* BEGIN *

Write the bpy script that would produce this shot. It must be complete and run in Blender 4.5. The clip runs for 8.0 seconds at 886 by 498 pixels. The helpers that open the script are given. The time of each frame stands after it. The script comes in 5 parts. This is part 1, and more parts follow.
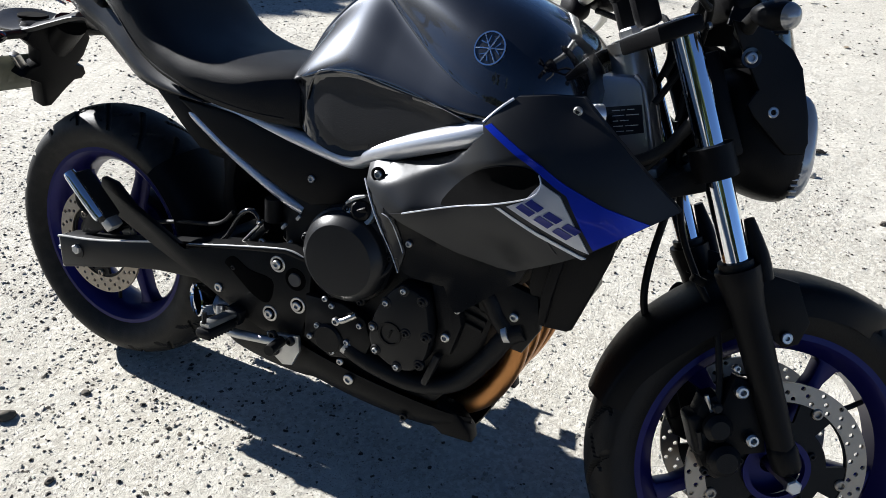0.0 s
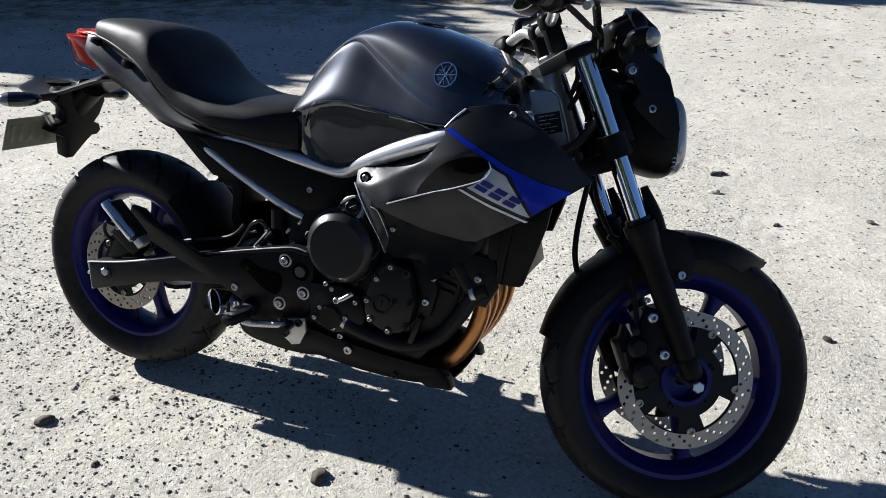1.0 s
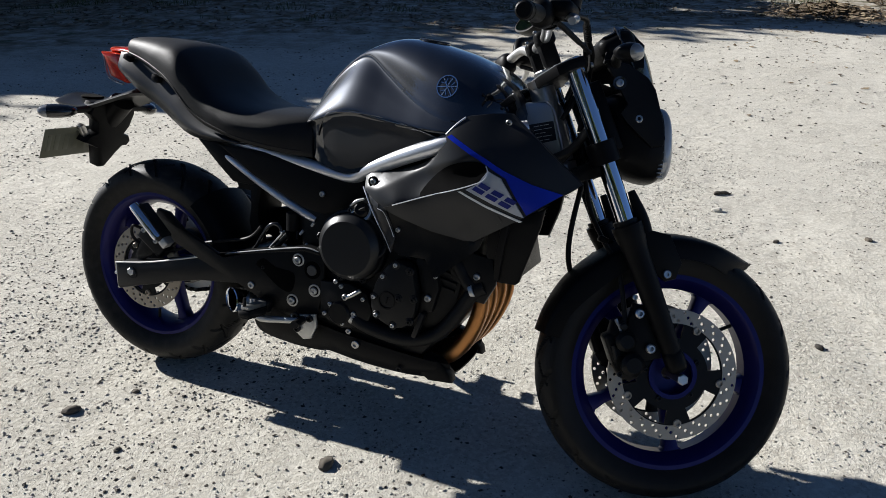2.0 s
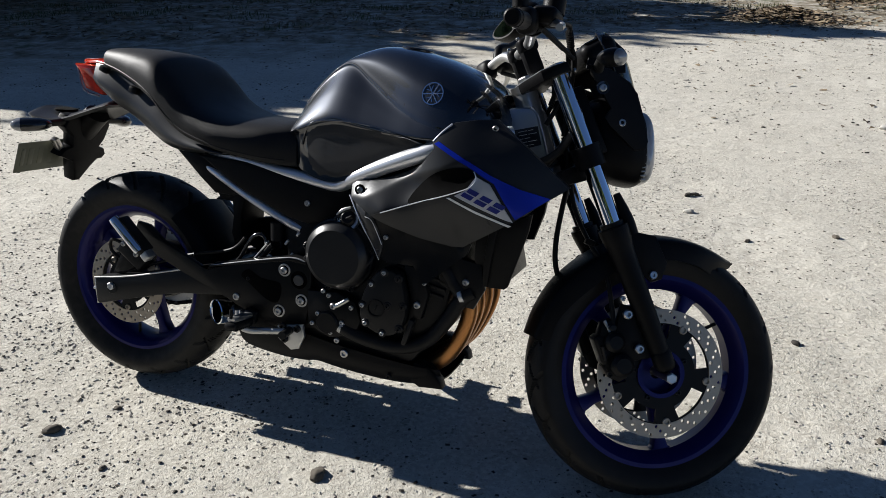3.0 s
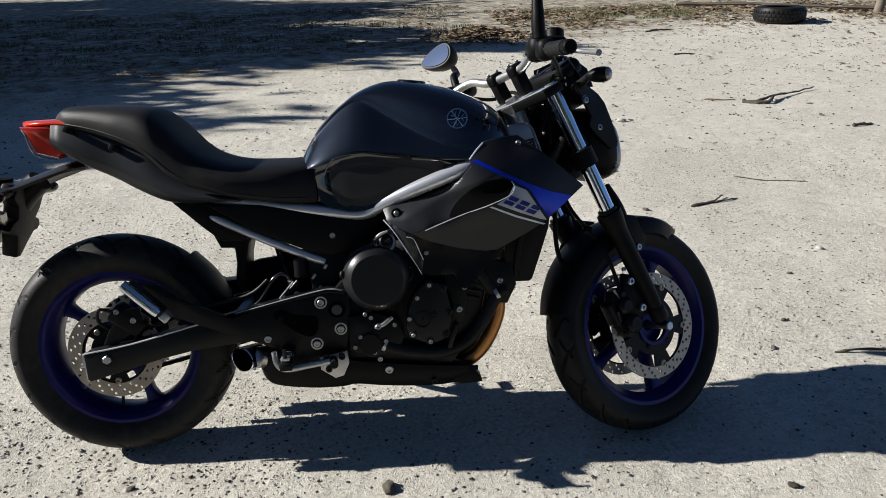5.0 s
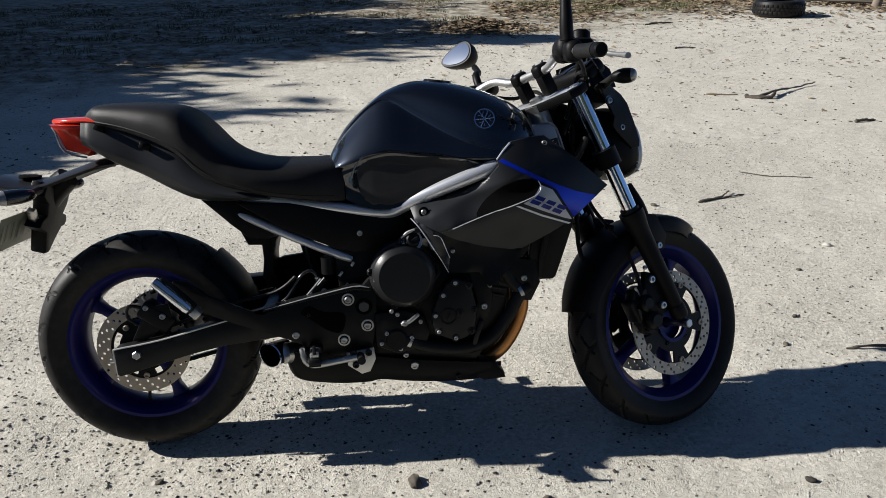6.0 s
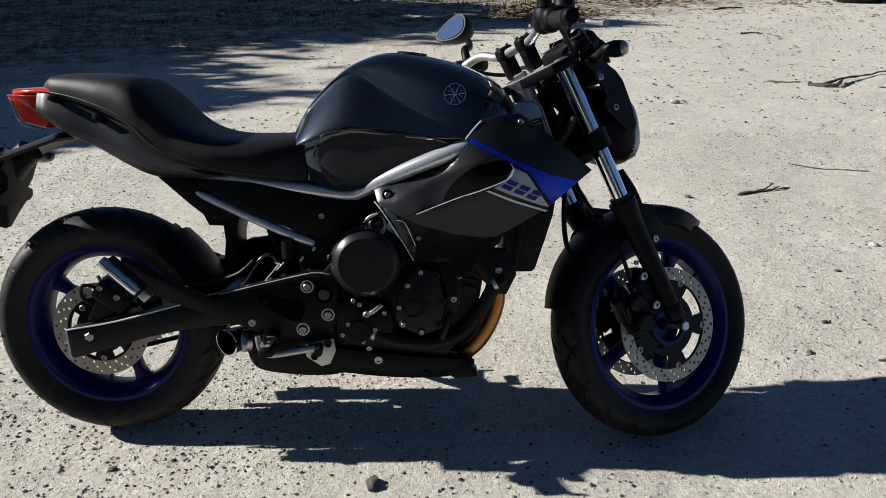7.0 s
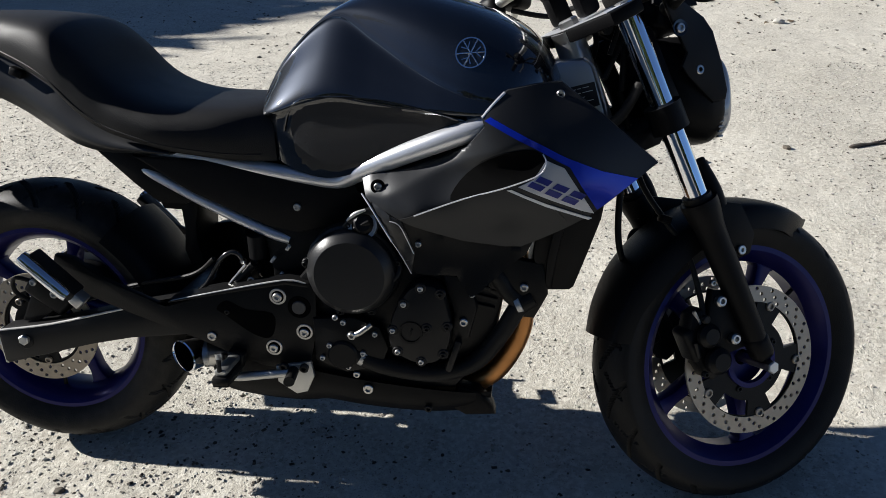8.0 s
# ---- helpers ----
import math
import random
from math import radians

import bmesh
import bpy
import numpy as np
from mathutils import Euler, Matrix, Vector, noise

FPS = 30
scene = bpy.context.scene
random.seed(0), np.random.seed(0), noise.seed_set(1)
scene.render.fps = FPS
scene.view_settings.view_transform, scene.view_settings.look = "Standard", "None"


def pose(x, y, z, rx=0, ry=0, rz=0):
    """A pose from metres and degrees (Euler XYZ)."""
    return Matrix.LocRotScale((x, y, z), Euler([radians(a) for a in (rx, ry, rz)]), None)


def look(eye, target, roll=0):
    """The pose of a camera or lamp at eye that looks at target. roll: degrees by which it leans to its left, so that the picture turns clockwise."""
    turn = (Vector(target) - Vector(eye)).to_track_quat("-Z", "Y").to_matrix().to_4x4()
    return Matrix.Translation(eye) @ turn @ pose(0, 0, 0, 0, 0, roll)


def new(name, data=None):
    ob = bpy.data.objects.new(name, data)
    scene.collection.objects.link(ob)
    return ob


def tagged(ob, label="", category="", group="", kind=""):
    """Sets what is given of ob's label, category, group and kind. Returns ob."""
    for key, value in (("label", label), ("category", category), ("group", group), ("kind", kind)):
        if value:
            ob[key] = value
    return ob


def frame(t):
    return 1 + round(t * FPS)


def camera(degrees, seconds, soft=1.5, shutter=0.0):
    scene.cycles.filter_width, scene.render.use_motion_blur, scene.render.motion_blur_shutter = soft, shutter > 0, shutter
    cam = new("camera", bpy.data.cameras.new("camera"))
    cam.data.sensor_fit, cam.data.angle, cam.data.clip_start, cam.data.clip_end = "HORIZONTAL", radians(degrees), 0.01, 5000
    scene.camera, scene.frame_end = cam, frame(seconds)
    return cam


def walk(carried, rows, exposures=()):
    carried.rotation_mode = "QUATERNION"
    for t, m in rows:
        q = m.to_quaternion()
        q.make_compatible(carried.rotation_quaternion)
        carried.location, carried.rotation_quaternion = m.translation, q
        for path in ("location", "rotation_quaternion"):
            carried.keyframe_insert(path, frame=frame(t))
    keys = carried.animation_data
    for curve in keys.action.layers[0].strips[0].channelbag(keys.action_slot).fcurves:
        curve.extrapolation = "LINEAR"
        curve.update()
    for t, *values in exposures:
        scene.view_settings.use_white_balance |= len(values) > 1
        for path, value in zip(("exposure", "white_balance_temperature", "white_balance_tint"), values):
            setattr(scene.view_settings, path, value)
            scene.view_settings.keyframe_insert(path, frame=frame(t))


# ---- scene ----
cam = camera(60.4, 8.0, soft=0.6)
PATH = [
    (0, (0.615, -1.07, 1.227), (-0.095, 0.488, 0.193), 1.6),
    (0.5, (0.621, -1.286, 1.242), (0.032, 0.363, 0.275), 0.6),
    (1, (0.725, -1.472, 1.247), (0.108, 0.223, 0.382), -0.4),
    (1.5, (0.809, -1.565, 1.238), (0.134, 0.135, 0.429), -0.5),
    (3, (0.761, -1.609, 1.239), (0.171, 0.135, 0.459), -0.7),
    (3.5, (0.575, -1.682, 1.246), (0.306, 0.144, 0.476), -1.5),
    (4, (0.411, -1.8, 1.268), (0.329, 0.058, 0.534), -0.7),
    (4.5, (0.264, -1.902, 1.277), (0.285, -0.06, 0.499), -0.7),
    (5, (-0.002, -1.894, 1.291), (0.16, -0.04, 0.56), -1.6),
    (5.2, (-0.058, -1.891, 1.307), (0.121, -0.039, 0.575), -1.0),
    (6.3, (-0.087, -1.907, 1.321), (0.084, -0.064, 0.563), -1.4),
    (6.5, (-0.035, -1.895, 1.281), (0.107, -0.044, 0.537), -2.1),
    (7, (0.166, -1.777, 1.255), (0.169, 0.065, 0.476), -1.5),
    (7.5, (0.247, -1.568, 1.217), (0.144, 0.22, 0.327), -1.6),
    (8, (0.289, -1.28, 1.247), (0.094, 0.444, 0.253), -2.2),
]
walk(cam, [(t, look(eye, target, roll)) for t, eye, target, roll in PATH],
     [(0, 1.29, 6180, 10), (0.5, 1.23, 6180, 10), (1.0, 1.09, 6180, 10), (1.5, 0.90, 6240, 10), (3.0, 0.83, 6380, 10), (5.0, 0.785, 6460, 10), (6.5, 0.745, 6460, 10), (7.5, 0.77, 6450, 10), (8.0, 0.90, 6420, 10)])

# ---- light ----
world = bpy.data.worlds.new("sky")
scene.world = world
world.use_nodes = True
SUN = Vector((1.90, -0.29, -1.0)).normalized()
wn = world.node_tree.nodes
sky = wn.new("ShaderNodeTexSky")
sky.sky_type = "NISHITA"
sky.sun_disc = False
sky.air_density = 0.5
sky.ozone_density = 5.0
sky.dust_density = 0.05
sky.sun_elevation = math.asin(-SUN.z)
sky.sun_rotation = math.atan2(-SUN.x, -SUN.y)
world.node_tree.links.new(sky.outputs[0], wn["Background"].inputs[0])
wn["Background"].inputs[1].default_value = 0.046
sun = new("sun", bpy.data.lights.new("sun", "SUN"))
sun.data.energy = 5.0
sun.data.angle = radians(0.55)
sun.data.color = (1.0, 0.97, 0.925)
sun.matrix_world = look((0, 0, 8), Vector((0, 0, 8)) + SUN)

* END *

◆ Problem ◆
Quote each line of the listing exactly, but leave the pictures out.

◆ Final answer ◆
Write the bpy script that would produce this shot. It must be complete and run in Blender 4.5. The clip runs for 8.0 seconds at 886 by 498 pixels. The helpers that open the script are given. The time of each frame stands after it. The script comes in 5 parts. This is part 1, and more parts follow.
0.0 s
1.0 s
2.0 s
3.0 s
5.0 s
6.0 s
7.0 s
8.0 s
# ---- helpers ----
import math
import random
from math import radians

import bmesh
import bpy
import numpy as np
from mathutils import Euler, Matrix, Vector, noise

FPS = 30
scene = bpy.context.scene
random.seed(0), np.random.seed(0), noise.seed_set(1)
scene.render.fps = FPS
scene.view_settings.view_transform, scene.view_settings.look = "Standard", "None"


def pose(x, y, z, rx=0, ry=0, rz=0):
    """A pose from metres and degrees (Euler XYZ)."""
    return Matrix.LocRotScale((x, y, z), Euler([radians(a) for a in (rx, ry, rz)]), None)


def look(eye, target, roll=0):
    """The pose of a camera or lamp at eye that looks at target. roll: degrees by which it leans to its left, so that the picture turns clockwise."""
    turn = (Vector(target) - Vector(eye)).to_track_quat("-Z", "Y").to_matrix().to_4x4()
    return Matrix.Translation(eye) @ turn @ pose(0, 0, 0, 0, 0, roll)


def new(name, data=None):
    ob = bpy.data.objects.new(name, data)
    scene.collection.objects.link(ob)
    return ob


def tagged(ob, label="", category="", group="", kind=""):
    """Sets what is given of ob's label, category, group and kind. Returns ob."""
    for key, value in (("label", label), ("category", category), ("group", group), ("kind", kind)):
        if value:
            ob[key] = value
    return ob


def frame(t):
    return 1 + round(t * FPS)


def camera(degrees, seconds, soft=1.5, shutter=0.0):
    scene.cycles.filter_width, scene.render.use_motion_blur, scene.render.motion_blur_shutter = soft, shutter > 0, shutter
    cam = new("camera", bpy.data.cameras.new("camera"))
    cam.data.sensor_fit, cam.data.angle, cam.data.clip_start, cam.data.clip_end = "HORIZONTAL", radians(degrees), 0.01, 5000
    scene.camera, scene.frame_end = cam, frame(seconds)
    return cam


def walk(carried, rows, exposures=()):
    carried.rotation_mode = "QUATERNION"
    for t, m in rows:
        q = m.to_quaternion()
        q.make_compatible(carried.rotation_quaternion)
        carried.location, carried.rotation_quaternion = m.translation, q
        for path in ("location", "rotation_quaternion"):
            carried.keyframe_insert(path, frame=frame(t))
    keys = carried.animation_data
    for curve in keys.action.layers[0].strips[0].channelbag(keys.action_slot).fcurves:
        curve.extrapolation = "LINEAR"
        curve.update()
    for t, *values in exposures:
        scene.view_settings.use_white_balance |= len(values) > 1
        for path, value in zip(("exposure", "white_balance_temperature", "white_balance_tint"), values):
            setattr(scene.view_settings, path, value)
            scene.view_settings.keyframe_insert(path, frame=frame(t))


# ---- scene ----
cam = camera(60.4, 8.0, soft=0.6)
PATH = [
    (0, (0.615, -1.07, 1.227), (-0.095, 0.488, 0.193), 1.6),
    (0.5, (0.621, -1.286, 1.242), (0.032, 0.363, 0.275), 0.6),
    (1, (0.725, -1.472, 1.247), (0.108, 0.223, 0.382), -0.4),
    (1.5, (0.809, -1.565, 1.238), (0.134, 0.135, 0.429), -0.5),
    (3, (0.761, -1.609, 1.239), (0.171, 0.135, 0.459), -0.7),
    (3.5, (0.575, -1.682, 1.246), (0.306, 0.144, 0.476), -1.5),
    (4, (0.411, -1.8, 1.268), (0.329, 0.058, 0.534), -0.7),
    (4.5, (0.264, -1.902, 1.277), (0.285, -0.06, 0.499), -0.7),
    (5, (-0.002, -1.894, 1.291), (0.16, -0.04, 0.56), -1.6),
    (5.2, (-0.058, -1.891, 1.307), (0.121, -0.039, 0.575), -1.0),
    (6.3, (-0.087, -1.907, 1.321), (0.084, -0.064, 0.563), -1.4),
    (6.5, (-0.035, -1.895, 1.281), (0.107, -0.044, 0.537), -2.1),
    (7, (0.166, -1.777, 1.255), (0.169, 0.065, 0.476), -1.5),
    (7.5, (0.247, -1.568, 1.217), (0.144, 0.22, 0.327), -1.6),
    (8, (0.289, -1.28, 1.247), (0.094, 0.444, 0.253), -2.2),
]
walk(cam, [(t, look(eye, target, roll)) for t, eye, target, roll in PATH],
     [(0, 1.29, 6180, 10), (0.5, 1.23, 6180, 10), (1.0, 1.09, 6180, 10), (1.5, 0.90, 6240, 10), (3.0, 0.83, 6380, 10), (5.0, 0.785, 6460, 10), (6.5, 0.745, 6460, 10), (7.5, 0.77, 6450, 10), (8.0, 0.90, 6420, 10)])

# ---- light ----
world = bpy.data.worlds.new("sky")
scene.world = world
world.use_nodes = True
SUN = Vector((1.90, -0.29, -1.0)).normalized()
wn = world.node_tree.nodes
sky = wn.new("ShaderNodeTexSky")
sky.sky_type = "NISHITA"
sky.sun_disc = False
sky.air_density = 0.5
sky.ozone_density = 5.0
sky.dust_density = 0.05
sky.sun_elevation = math.asin(-SUN.z)
sky.sun_rotation = math.atan2(-SUN.x, -SUN.y)
world.node_tree.links.new(sky.outputs[0], wn["Background"].inputs[0])
wn["Background"].inputs[1].default_value = 0.046
sun = new("sun", bpy.data.lights.new("sun", "SUN"))
sun.data.energy = 5.0
sun.data.angle = radians(0.55)
sun.data.color = (1.0, 0.97, 0.925)
sun.matrix_world = look((0, 0, 8), Vector((0, 0, 8)) + SUN)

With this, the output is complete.